◆ GOAL ◆
Extract the lines that carry the string "with" from the listing.

◆ MATERIAL ◆
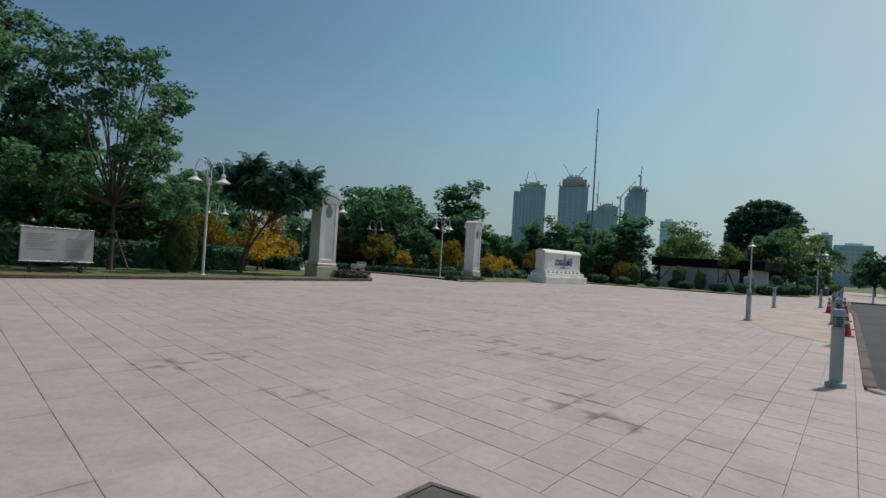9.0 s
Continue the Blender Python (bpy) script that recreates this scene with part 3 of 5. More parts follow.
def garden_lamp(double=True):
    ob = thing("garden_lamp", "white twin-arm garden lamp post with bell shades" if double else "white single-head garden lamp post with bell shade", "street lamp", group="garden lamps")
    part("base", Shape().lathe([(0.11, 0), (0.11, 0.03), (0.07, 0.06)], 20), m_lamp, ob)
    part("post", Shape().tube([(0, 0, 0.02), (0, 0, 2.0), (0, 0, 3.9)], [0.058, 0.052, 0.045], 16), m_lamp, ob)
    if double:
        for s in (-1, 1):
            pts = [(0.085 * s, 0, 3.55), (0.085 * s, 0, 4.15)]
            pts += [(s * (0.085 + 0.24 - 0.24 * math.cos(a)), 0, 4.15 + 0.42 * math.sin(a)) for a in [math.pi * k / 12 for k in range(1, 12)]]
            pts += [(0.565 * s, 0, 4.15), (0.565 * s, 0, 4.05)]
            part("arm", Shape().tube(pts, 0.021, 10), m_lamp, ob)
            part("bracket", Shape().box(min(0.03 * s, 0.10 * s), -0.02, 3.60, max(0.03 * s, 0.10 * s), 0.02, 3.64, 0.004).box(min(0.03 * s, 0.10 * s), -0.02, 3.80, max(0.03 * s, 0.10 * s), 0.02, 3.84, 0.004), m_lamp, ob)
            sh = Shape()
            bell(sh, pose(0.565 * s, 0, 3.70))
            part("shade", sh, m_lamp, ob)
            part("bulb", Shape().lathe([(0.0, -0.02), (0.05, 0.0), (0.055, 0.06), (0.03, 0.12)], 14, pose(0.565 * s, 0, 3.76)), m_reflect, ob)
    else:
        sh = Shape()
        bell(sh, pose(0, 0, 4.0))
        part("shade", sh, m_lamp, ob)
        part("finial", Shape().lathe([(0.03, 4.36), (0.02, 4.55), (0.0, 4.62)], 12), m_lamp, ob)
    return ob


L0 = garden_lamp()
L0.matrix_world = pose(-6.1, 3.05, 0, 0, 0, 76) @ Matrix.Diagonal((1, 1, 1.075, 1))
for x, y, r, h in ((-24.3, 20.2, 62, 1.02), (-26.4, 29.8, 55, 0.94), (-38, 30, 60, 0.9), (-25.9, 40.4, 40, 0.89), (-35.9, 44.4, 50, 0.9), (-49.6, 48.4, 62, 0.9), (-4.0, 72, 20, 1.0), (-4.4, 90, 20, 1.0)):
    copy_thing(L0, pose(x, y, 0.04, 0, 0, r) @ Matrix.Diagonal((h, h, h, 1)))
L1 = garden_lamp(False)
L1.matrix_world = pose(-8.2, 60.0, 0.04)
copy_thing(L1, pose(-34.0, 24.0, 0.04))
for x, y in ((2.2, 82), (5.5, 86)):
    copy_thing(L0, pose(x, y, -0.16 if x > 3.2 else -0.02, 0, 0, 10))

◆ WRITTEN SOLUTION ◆
Continue the Blender Python (bpy) script that recreates this scene with part 3 of 5. More parts follow.
    ob = thing("garden_lamp", "white twin-arm garden lamp post with bell shades" if double else "white single-head garden lamp post with bell shade", "street lamp", group="garden lamps")